──────── Supplied data

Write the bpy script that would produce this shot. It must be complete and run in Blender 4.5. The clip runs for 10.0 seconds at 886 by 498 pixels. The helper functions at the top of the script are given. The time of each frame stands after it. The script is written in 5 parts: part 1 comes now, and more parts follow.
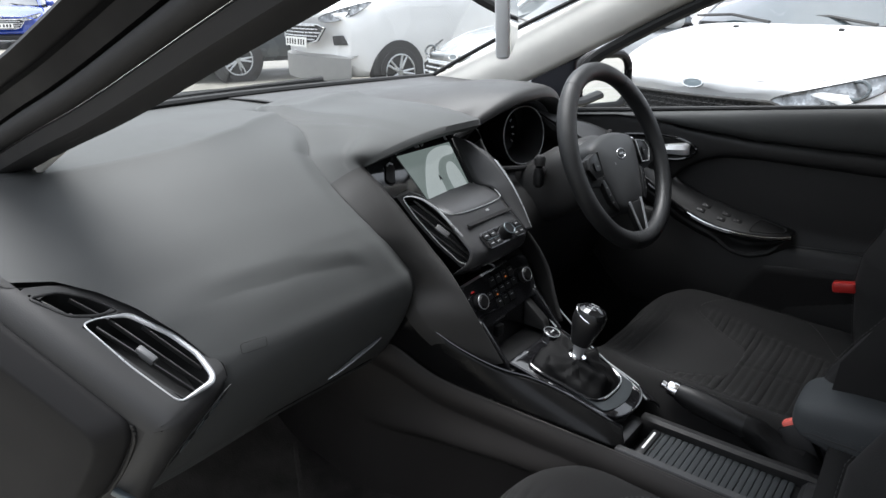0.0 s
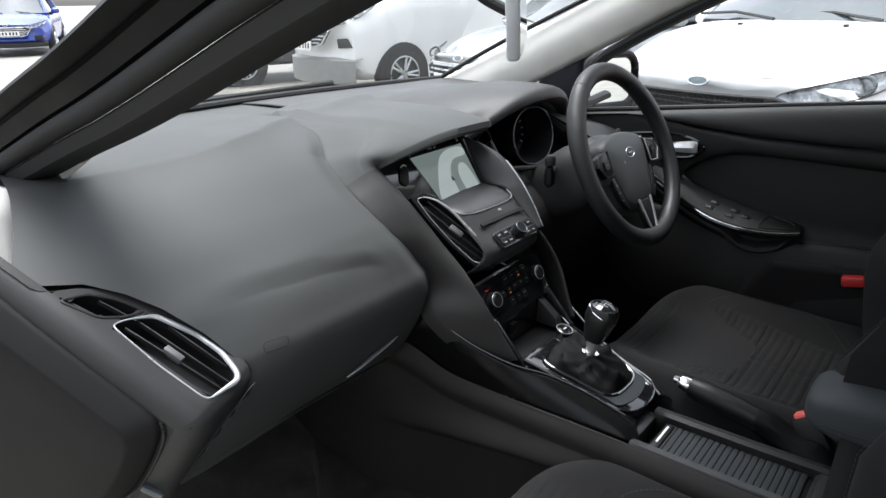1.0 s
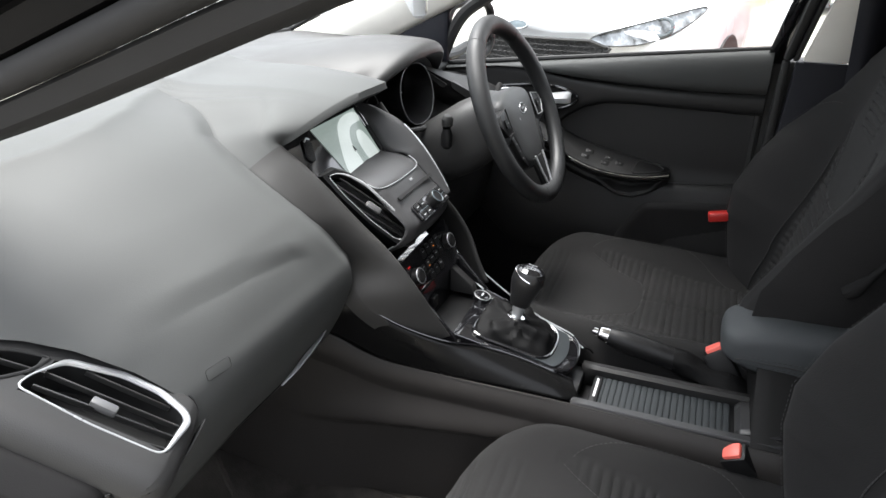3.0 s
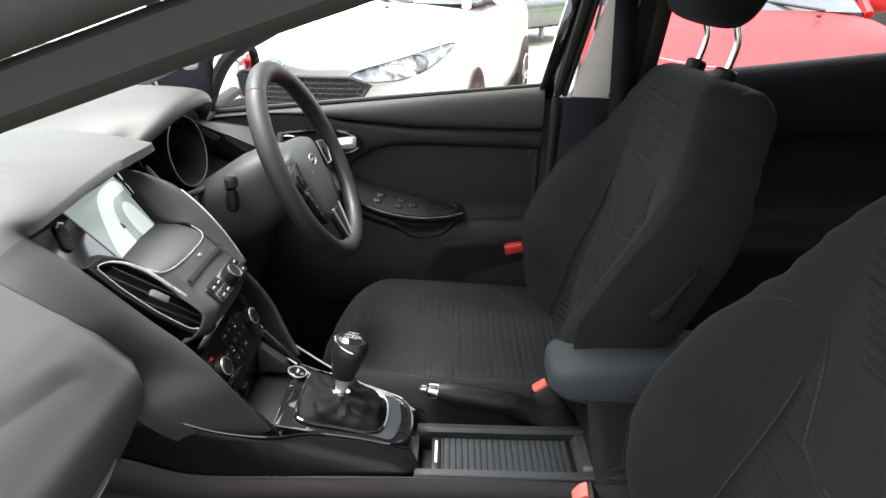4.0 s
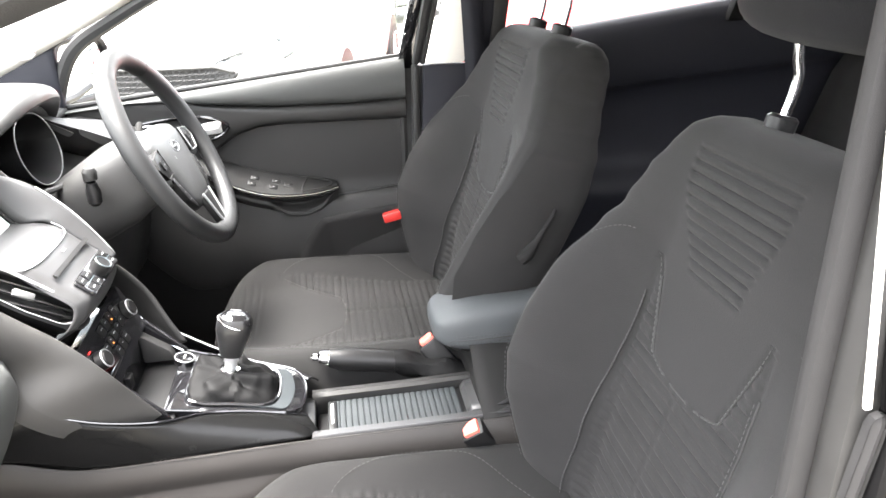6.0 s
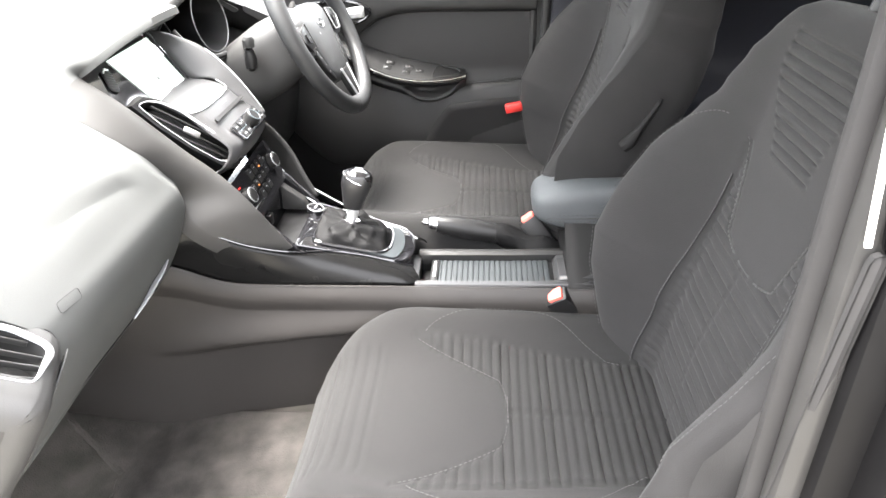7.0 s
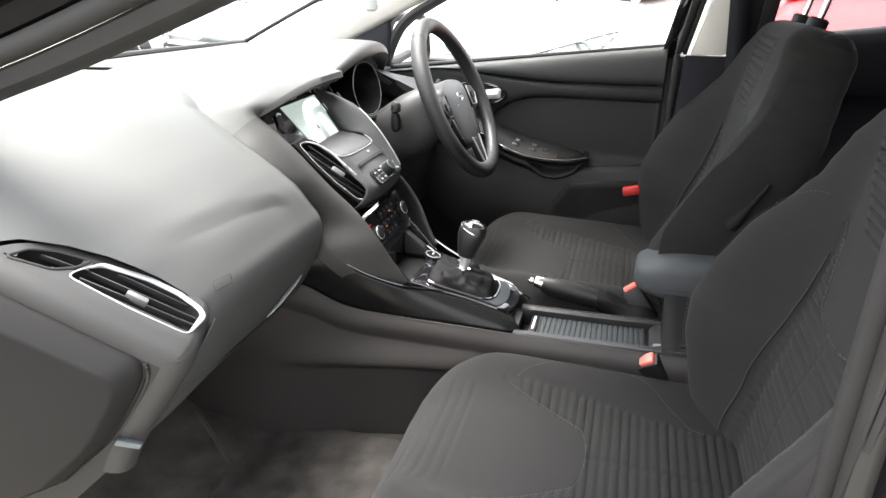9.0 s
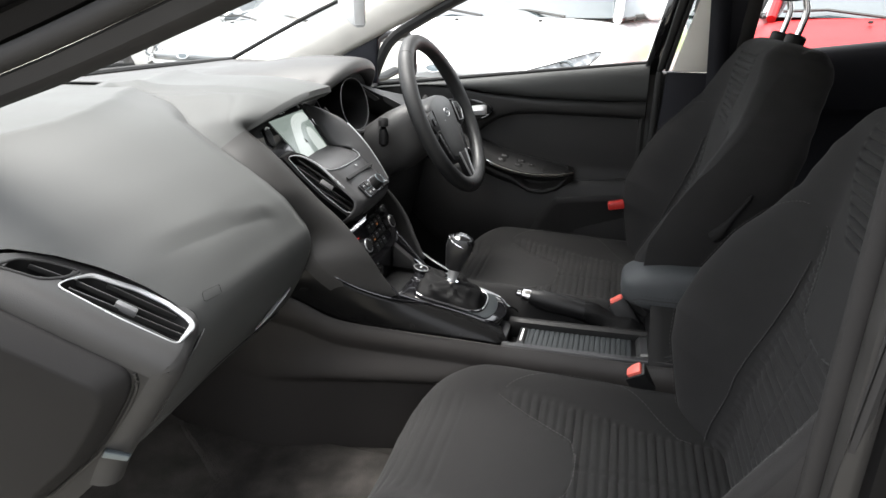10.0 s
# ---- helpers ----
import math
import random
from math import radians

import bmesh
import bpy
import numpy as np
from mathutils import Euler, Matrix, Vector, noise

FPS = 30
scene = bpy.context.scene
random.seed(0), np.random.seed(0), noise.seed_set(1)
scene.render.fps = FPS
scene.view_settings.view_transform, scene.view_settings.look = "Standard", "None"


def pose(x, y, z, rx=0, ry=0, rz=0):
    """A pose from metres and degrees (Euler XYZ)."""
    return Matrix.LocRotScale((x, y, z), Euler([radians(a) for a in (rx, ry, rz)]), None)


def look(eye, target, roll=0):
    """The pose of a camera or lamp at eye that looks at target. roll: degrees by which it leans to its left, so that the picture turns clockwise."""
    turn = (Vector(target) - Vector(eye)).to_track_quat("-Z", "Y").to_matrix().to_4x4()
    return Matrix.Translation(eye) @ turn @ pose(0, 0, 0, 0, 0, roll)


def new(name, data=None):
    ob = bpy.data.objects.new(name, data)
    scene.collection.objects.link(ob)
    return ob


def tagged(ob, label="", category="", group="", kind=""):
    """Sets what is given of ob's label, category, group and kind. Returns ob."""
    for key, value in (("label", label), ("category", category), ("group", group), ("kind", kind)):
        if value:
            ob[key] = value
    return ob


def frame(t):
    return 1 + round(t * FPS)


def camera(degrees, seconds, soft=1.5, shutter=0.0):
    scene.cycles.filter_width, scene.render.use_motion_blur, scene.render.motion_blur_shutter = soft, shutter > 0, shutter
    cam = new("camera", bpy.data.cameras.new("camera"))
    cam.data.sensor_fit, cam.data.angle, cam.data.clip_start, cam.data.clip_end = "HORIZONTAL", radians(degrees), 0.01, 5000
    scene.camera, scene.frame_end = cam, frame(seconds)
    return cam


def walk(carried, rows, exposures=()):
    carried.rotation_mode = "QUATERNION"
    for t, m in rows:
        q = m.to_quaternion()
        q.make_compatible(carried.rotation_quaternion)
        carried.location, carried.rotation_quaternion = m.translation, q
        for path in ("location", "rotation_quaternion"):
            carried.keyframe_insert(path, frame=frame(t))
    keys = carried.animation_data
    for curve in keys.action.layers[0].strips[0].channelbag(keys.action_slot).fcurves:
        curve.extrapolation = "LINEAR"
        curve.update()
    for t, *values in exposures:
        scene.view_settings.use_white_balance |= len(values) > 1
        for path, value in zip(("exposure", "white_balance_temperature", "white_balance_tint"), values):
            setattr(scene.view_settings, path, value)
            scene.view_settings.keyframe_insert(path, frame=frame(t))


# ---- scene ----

────────────────

■ Required task ■
Reproduce every line exactly and omit all pictures.

■ Result ■
Write the bpy script that would produce this shot. It must be complete and run in Blender 4.5. The clip runs for 10.0 seconds at 886 by 498 pixels. The helper functions at the top of the script are given. The time of each frame stands after it. The script is written in 5 parts: part 1 comes now, and more parts follow.
0.0 s
1.0 s
3.0 s
4.0 s
6.0 s
7.0 s
9.0 s
10.0 s
# ---- helpers ----
import math
import random
from math import radians

import bmesh
import bpy
import numpy as np
from mathutils import Euler, Matrix, Vector, noise

FPS = 30
scene = bpy.context.scene
random.seed(0), np.random.seed(0), noise.seed_set(1)
scene.render.fps = FPS
scene.view_settings.view_transform, scene.view_settings.look = "Standard", "None"


def pose(x, y, z, rx=0, ry=0, rz=0):
    """A pose from metres and degrees (Euler XYZ)."""
    return Matrix.LocRotScale((x, y, z), Euler([radians(a) for a in (rx, ry, rz)]), None)


def look(eye, target, roll=0):
    """The pose of a camera or lamp at eye that looks at target. roll: degrees by which it leans to its left, so that the picture turns clockwise."""
    turn = (Vector(target) - Vector(eye)).to_track_quat("-Z", "Y").to_matrix().to_4x4()
    return Matrix.Translation(eye) @ turn @ pose(0, 0, 0, 0, 0, roll)


def new(name, data=None):
    ob = bpy.data.objects.new(name, data)
    scene.collection.objects.link(ob)
    return ob


def tagged(ob, label="", category="", group="", kind=""):
    """Sets what is given of ob's label, category, group and kind. Returns ob."""
    for key, value in (("label", label), ("category", category), ("group", group), ("kind", kind)):
        if value:
            ob[key] = value
    return ob


def frame(t):
    return 1 + round(t * FPS)


def camera(degrees, seconds, soft=1.5, shutter=0.0):
    scene.cycles.filter_width, scene.render.use_motion_blur, scene.render.motion_blur_shutter = soft, shutter > 0, shutter
    cam = new("camera", bpy.data.cameras.new("camera"))
    cam.data.sensor_fit, cam.data.angle, cam.data.clip_start, cam.data.clip_end = "HORIZONTAL", radians(degrees), 0.01, 5000
    scene.camera, scene.frame_end = cam, frame(seconds)
    return cam


def walk(carried, rows, exposures=()):
    carried.rotation_mode = "QUATERNION"
    for t, m in rows:
        q = m.to_quaternion()
        q.make_compatible(carried.rotation_quaternion)
        carried.location, carried.rotation_quaternion = m.translation, q
        for path in ("location", "rotation_quaternion"):
            carried.keyframe_insert(path, frame=frame(t))
    keys = carried.animation_data
    for curve in keys.action.layers[0].strips[0].channelbag(keys.action_slot).fcurves:
        curve.extrapolation = "LINEAR"
        curve.update()
    for t, *values in exposures:
        scene.view_settings.use_white_balance |= len(values) > 1
        for path, value in zip(("exposure", "white_balance_temperature", "white_balance_tint"), values):
            setattr(scene.view_settings, path, value)
            scene.view_settings.keyframe_insert(path, frame=frame(t))


# ---- scene ----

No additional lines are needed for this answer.